KUALA LUMPUR • • Thousands of Malaysian Muslims marched at a rally yesterday in Kuala Lumpur to defend the "sovereignty of Islam" following claims that their rights were being eroded by the Pakatan Harapan (PH) government.
The participants started gathering at the downtown Kuala Lumpur mosque of Masjid Jamek, a popular gathering place for peaceful demonstrators, hours before the rally kicked off.
By the time the rally started at 2pm, the crowd had swelled to about 2,000 people, who then marched to the nearby Sogo shopping complex.
Many were clad in white T-shirts depicting the country's nine Malay rulers and with the words "Daulat Tuanku" (Long live the King) emblazoned on them.
They also carried placards that called for respect for the country's royals as well as voiced support for the Johor Crown Prince for opposing the government over the signing of several international treaties.
Malaysian Prime Minister Mahathir Mohamad and the Crown Prince, Tunku Ismail Sultan Ibrahim, have recently engaged in a war of words over the powers of the constitutional monarchy to interfere in political matters such as Kuala Lumpur's now-retracted decision to accede to the Rome Statute of the International Criminal Court and on appointments to the state government.
The leaders of the country's two biggest Malay-Muslim parties, Umno and Parti Islam SeMalaysia (PAS), were also spotted at the event and several of them addressed the crowd.

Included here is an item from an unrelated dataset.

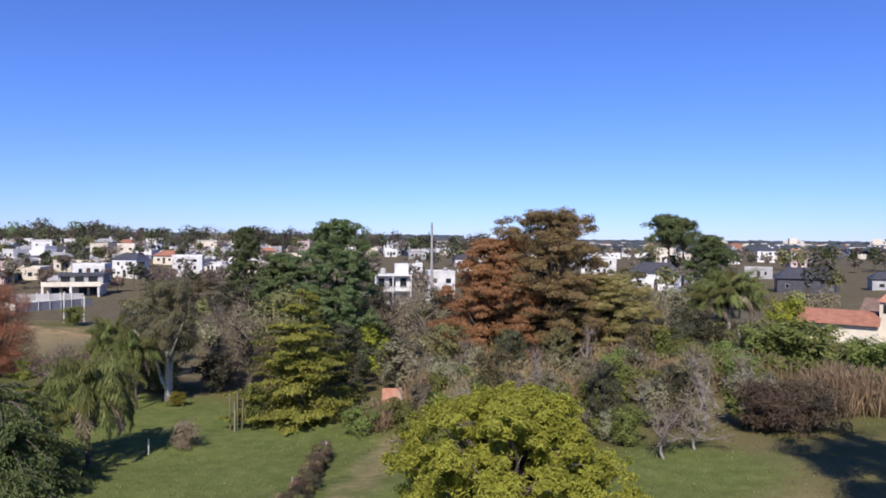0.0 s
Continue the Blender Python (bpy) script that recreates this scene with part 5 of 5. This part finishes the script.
# ---------------------------------------------------------------- bungalow by the meadow
bz = ground_z(59, 90)
bg = thing("bungalow", 57.8, 90.8, bz, "low bungalow with a brown tiled roof, porch and white chimney", "house", turn=-35)
part("wall", Geo().box(-5.2, 5.2, -1.5, 4.5, -0.6, 2.7), "dark_wood", bg)
part("plinth", Geo().box(-5.6, 5.4, -4.2, -3.8, -0.8, 0.45), "white_plaster", bg)
part("porch_floor", Geo().box(-5.6, 5.4, -3.8, -1.5, -0.6, 0.2), "concrete", bg)
for x in (-5.2, -1.7, 1.8, 5.1):
    part("porch_post", Geo().box(x - 0.1, x + 0.1, -3.6, -3.4, 0.2, 2.6), "dark_wood", bg)
part("roof", Geo().add([(-5.9, -4.3, 2.6), (5.9, -4.3, 2.6), (5.5, 1.4, 5.0), (-5.5, 1.4, 5.0), (5.9, 5.2, 2.7), (-5.9, 5.2, 2.7)], [(0, 1, 2, 3), (3, 2, 4, 5)]), "brown_tile", bg)
for k in range(14):
    part("roof_batten", Geo().add([(-5.8 + 0.85 * k, -4.32, 2.64), (-5.7 + 0.85 * k, -4.32, 2.64), (-5.35 + 0.8 * k, 1.38, 5.04), (-5.42 + 0.8 * k, 1.38, 5.04)], [(0, 1, 2, 3)]), "brown_tile", bg)
part("chimney", Geo().box(4.6, 5.4, 0.6, 1.4, 3.0, 6.3), "white_plaster", bg)
for x in (-3.4, 0.2, 3.4):
    w_ = part("window", Geo().box(x - 0.8, x + 0.8, -1.56, -1.5, 0.7, 2.1), "white_post", bg)
    part("pane", Geo().box(x - 0.7, x + 0.7, -1.58, -1.54, 0.8, 2.0), "window_glass", w_)
wing = thing("house", 49.4, 91.5, ground_z(50, 91.5), "low wing with a red clay tile roof and white tower", "house", turn=-35)
part("wall", Geo().box(-4.6, 4.0, -3, 3, -0.6, 2.4), "cream_plaster", wing)
part("roof", Geo().add([(-5.0, -3.6, 2.3), (4.2, -3.6, 2.3), (4.2, 0, 3.9), (-5.0, 0, 3.9), (4.2, 3.6, 2.3), (-5.0, 3.6, 2.3)], [(0, 1, 2, 3), (3, 2, 4, 5)]), "clay_tile", wing)
part("tower", Geo().box(4.0, 5.2, -1.5, -0.3, -0.6, 5.2), "cream_plaster", wing)
part("tower_roof", Geo().add([(3.7, -1.8, 5.2), (5.5, -1.8, 5.2), (5.5, 0.0, 5.2), (3.7, 0.0, 5.2), (4.57, -0.93, 6.2), (4.63, -0.93, 6.2), (4.63, -0.87, 6.2), (4.57, -0.87, 6.2)], [(0, 1, 5, 4), (1, 2, 6, 5), (2, 3, 7, 6), (3, 0, 4, 7), (4, 5, 6, 7), (3, 2, 1, 0)]), "clay_tile", wing)
part("window", Geo().box(4.4, 5.1, -1.54, -1.48, 3.8, 4.9), "window_glass", wing)
hut = thing("house", 80.5, 91.5, ground_z(80, 91), "small hut with an orange tile roof behind the hedge", "house", turn=-50)
part("wall", Geo().box(-3, 3, -2, 2, -0.5, 1.9), "cream_plaster", hut)
part("roof", Geo().add([(-3.4, -2.5, 1.8), (3.4, -2.5, 1.8), (3.4, 0, 3.1), (-3.4, 0, 3.1), (3.4, 2.5, 1.8), (-3.4, 2.5, 1.8)], [(0, 1, 2, 3), (3, 2, 4, 5)]), "clay_tile", hut)
stand("palm", 83, 104, 15.5, 4.5, "very tall slender palm behind the bungalow", "palm", name="palm")
for x, y, h in ((84.8, 102.0, 20.5), (87.0, 103.0, 17.0)):
    stand("tall_tree", x, y, h, 4.0, "tall thin tree with a sparse top")

# ---------------------------------------------------------------- walled compound and modern house
def wall_run(ob, a, b2, h, thick, material, name="wall", z=None):
    """One straight stretch of wall from a to b2, following the ground."""
    ax, ay = a
    bx, by = b2
    L = math.hypot(bx - ax, by - ay)
    z = min(ground_z(ax, ay), ground_z(bx, by)) if z is None else z
    g = Geo().box(0, L, -thick / 2, thick / 2, z - 0.5, z + h, math.atan2(by - ay, bx - ax), (0, 0))
    g.v[-1][:, :2] += (ax, ay)
    return part(name, g, material, ob)


A_, B_, C_, D_ = (-95.0, 122.5), (-81.0, 121.5), (-76.0, 138.0), (-103.0, 141.5)
gw = thing("garden_wall", 0, 0, 0, "low pinkish-white garden wall with a dark gate", "wall")
wall_run(gw, A_, B_, 1.9, 0.2, "cream_plaster")
wall_run(gw, (-97.2, 123.2), (-95.2, 122.6), 2.0, 0.08, "grey_plaster", "gate")
for f in (0.0, 0.2, 0.4, 0.6, 0.8, 1.0):
    x, y = A_[0] + (B_[0] - A_[0]) * f, A_[1] + (B_[1] - A_[1]) * f
    part("pillar", Geo().box(x - 0.16, x + 0.16, y - 0.16, y + 0.16, ground_z(x, y) - 0.4, ground_z(x, y) + 2.05), "cream_plaster", gw)
for a, b2 in ((B_, C_), ((-97.2, 123.2), D_), (D_, (-84, 149.0))):
    fe = thing("fence", 0, 0, 0, "grey panel fence with pale concrete posts", "fence", "compound fences")
    L = math.hypot(b2[0] - a[0], b2[1] - a[1])
    n = int(L / 2.2)
    for k in range(n):
        p = [(a[0] + (b2[0] - a[0]) * f, a[1] + (b2[1] - a[1]) * f) for f in (k / n, (k + 1) / n)]
        wall_run(fe, p[0], p[1], 1.7, 0.05, "grey_plaster", "panel")
        x, y = p[0]
        part("fence_post", Geo().box(x - 0.09, x + 0.09, y - 0.09, y + 0.09, ground_z(x, y) - 0.4, ground_z(x, y) + 1.95), "white_post", fe)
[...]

Umno Youth chief Asyraf Wajdi Dusuki told the participants there will be more - and bigger - rallies to come, adding that Malaysians cannot accept their royal institutions being belittled, Malay Mail reported.
PAS deputy president Tuan Ibrahim Tuan Man said the gathering served as a "warning and a reminder" not to sideline Muslims and Malays.
"Our gathering, in conjunction with the start of the Ramadan fasting month, is meant to unite Muslims and establish harmony in the country," he was quoted as saying by The Star.